Manchester City Football Club have launched an exciting initiative in which they have released the full set of 2011-12 Premier League touch-by-touch data compiled by Opta Sports. This initiative creates an opportunity to support the development of new team and player performance metrics in football, but also creates challenges in modeling a very rich in-match dataset. We feel the time is right to introduce the Football Match Event Database.
The Football Match Event Database is a database schema that is a superset of another schema I released last year: the Football Match Result Database. I describe the FMRD schema in detail, with a history of the project here and the database design here. The mission statement of the Match Event database is similar:
The objective of the Football Match Event Database (FMED) is to create a schema that maintains the individual micro events within a football match that lead to its macro events in order to support football research activities for the benefit of analysts, clubs, league organizations, media organizations, and other members of the football industry.

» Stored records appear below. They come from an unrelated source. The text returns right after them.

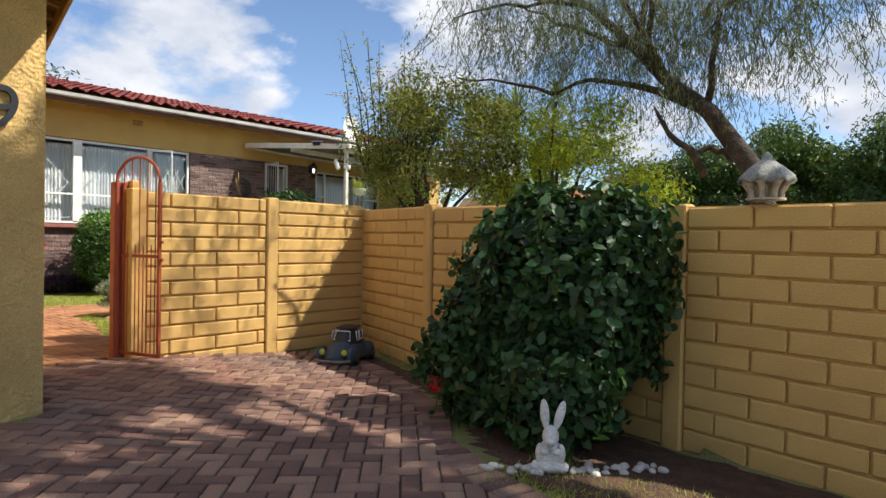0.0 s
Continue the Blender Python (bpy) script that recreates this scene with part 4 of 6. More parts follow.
sprig_shrub("lavender_bush", "airy grey-green lavender bush in the flower bed", (-9.75, 4.1),
            [(0, -0.05, 0.55, 0.30, 0.24), (0.02, 0.42, 0.42, 0.26, 0.18), (-0.05, -0.36, 0.44, 0.24, 0.18), (0.2, 0.15, 0.38, 0.24, 0.16), (-0.2, 0.1, 0.45, 0.22, 0.18), (0.1, 0.72, 0.30, 0.18, 0.14), (0.0, -0.2, 0.24, 0.40, 0.16), (0.0, 0.28, 0.22, 0.40, 0.14)], 100, 17)
bush("ivy_stump", "ivy climbing an old post behind the gate", "vine", (-7.30, 3.2, 0.78), (0.26, 0.26, 0.72), 5200, 0.055, M_VINE, 21, 2.6, 0.25, 3.0, depth=0.12, aspect=0.8)
bush("sapling", "young citrus sapling with yellow-green leaves", "plant", (-7.32, 3.14, 1.36), (0.24, 0.24, 0.38), 120, 0.06, M_DRYLEAF, 23, 2.0, 0.4, 2.0, core=False, depth=0.3, stems=2, aspect=0.5)
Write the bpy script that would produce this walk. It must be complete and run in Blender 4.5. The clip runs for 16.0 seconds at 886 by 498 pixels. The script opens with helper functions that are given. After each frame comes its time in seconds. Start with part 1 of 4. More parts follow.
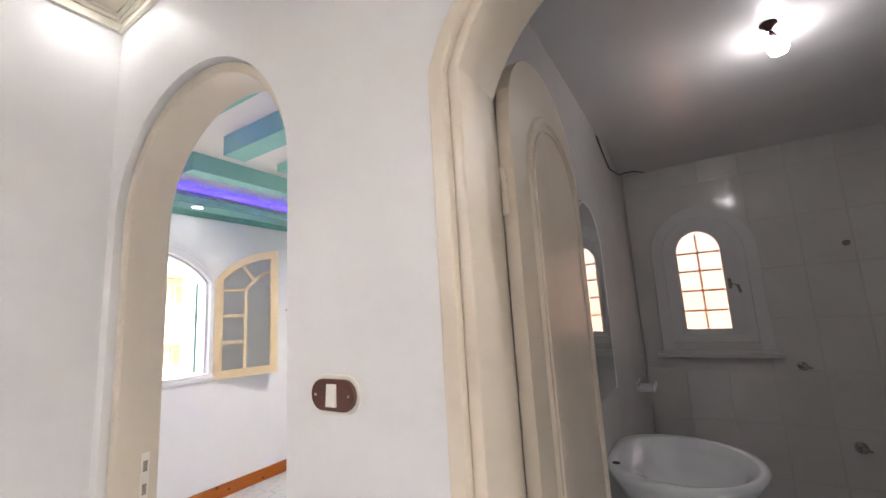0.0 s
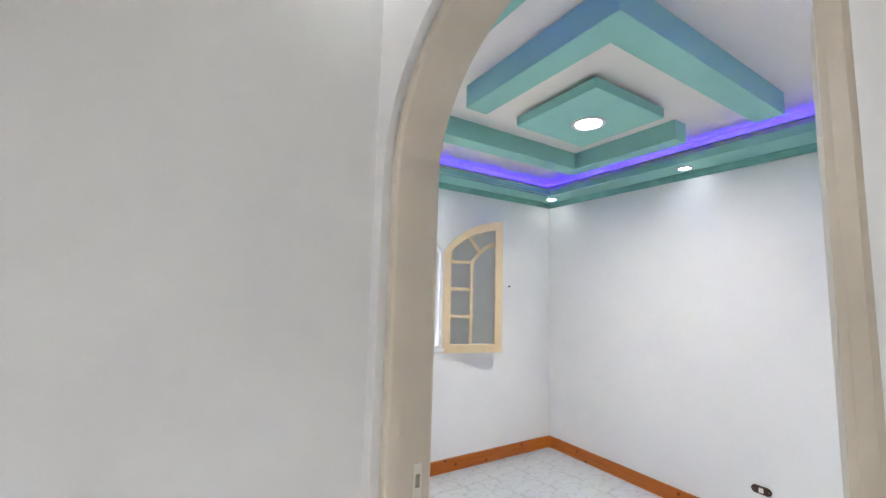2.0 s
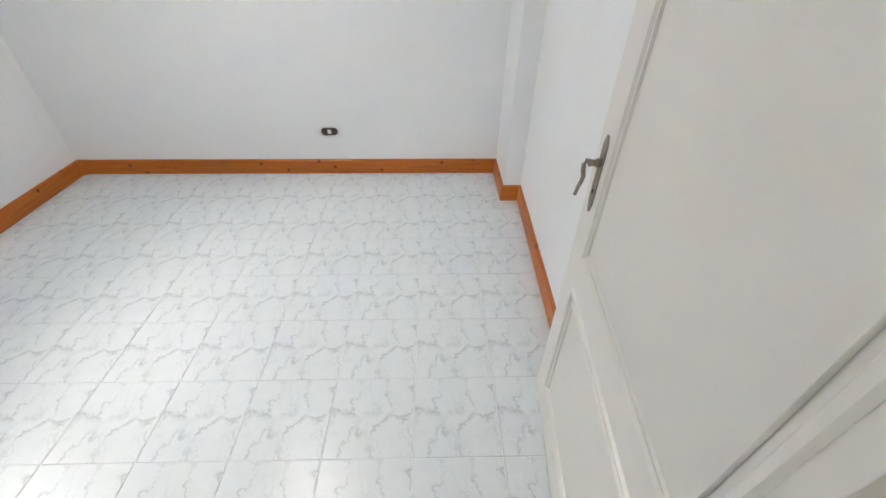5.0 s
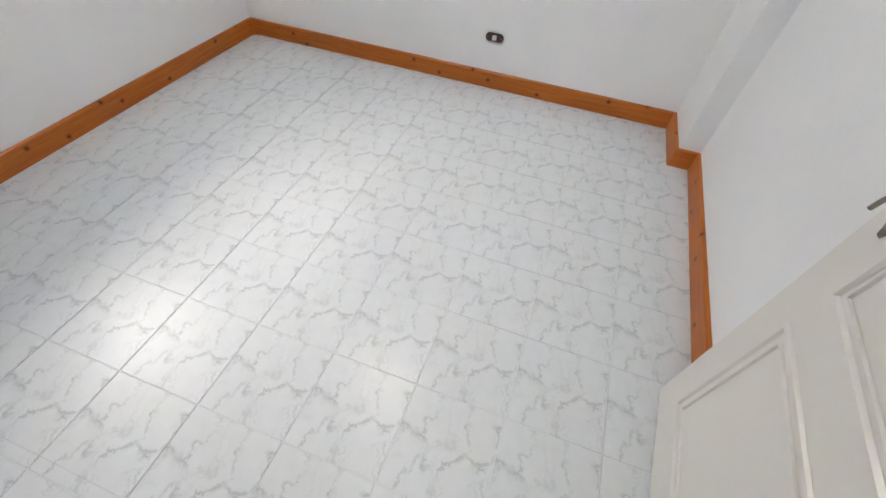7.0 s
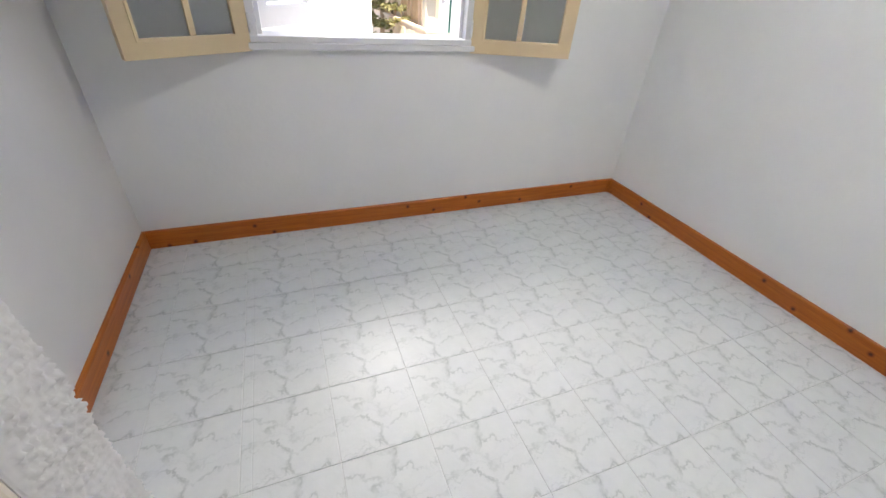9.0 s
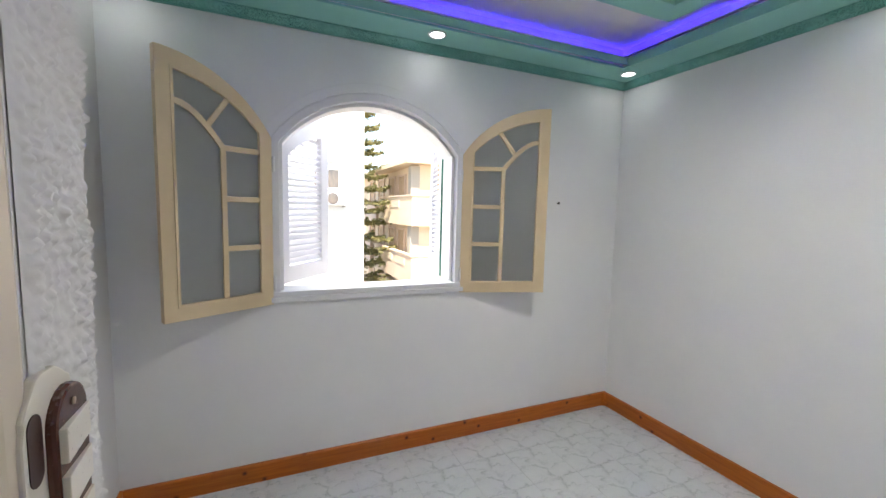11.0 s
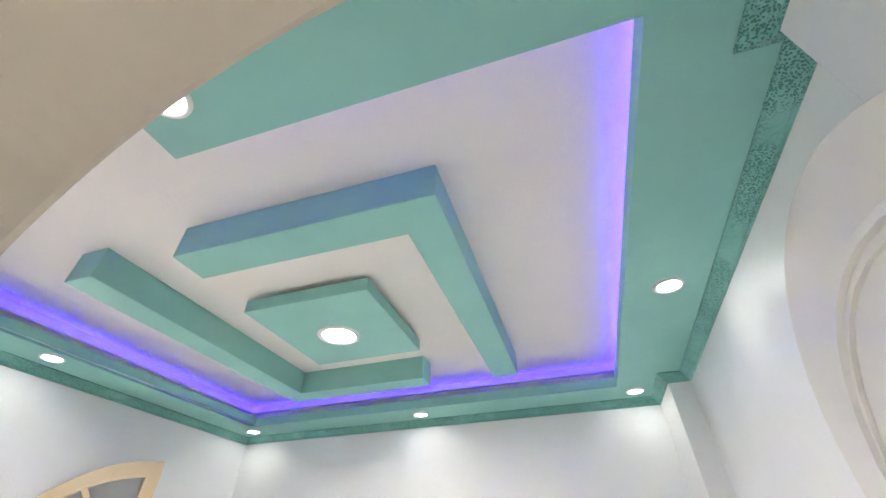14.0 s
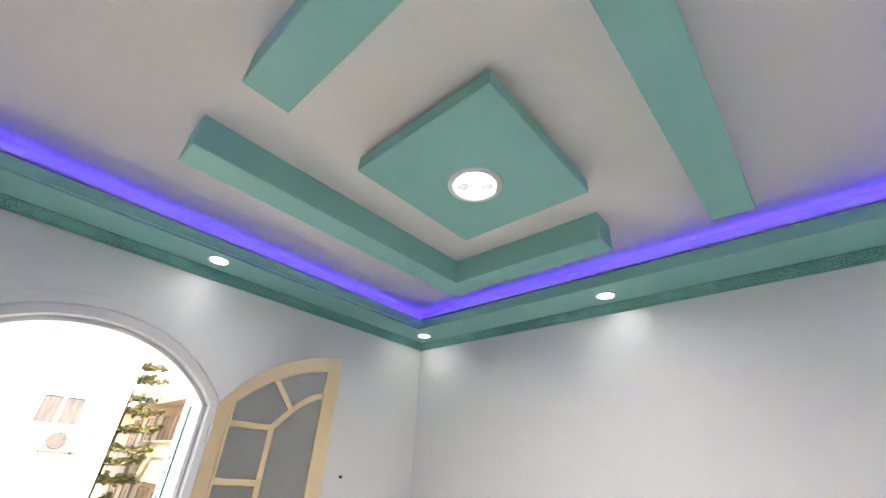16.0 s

In contrast to the historical event data captured by the FMRD, the FMED captures the most basic events within a football match that produces those historical events. These basic events make up the finely-grained data streams that data companies such as Opta, Prozone/Amisco, StatDNA and Match Analysis produce.
Here are the data captured by the FMRD:
- Historical data of matches that occur within football competitions, whether among national teams or domestic clubs, and within league, knockout or group phases of competitions.
- Top-level data on the football match, including match date, competition name and stage, phase-specific details, participating teams, venues, and environmental conditions.
- Macro-events that occur during a match, including goals, penalties, disciplinary incidents, and substitutions.
- Personnel such as players, managers, and match referees.
The FMED goes further:
- Maintains time- and location-stamped data of all field of play events that occur during a football match.
- Distinguishes between touch events and non-touch events.
- Maintains all occurrences of the following events:
- Legal ball touches
- Pass attempts
- Direct free kicks
- Indirect free kicks
- Goal kicks
- Offside decisions
- Corner kicks
- Maintains all information specific to the events listed above.
I believe that the most important detail is the tracking of spatial data associated with a touch event. By default events occur on a normalized pitch (100×100), but the fields work with numbered regions or ignored altogether. But spatial tracking permits development of deeper analytics than summary statistics.
We developed a desktop application to input data into FMRD-formatted databases, as well as a software library to accomplish the task programmatically. Much of that library will be used to develop the library for FMED-formatted databases, and we’ll harmonize the differences between the two schemas over time.
More details on the FMED will be revealed later.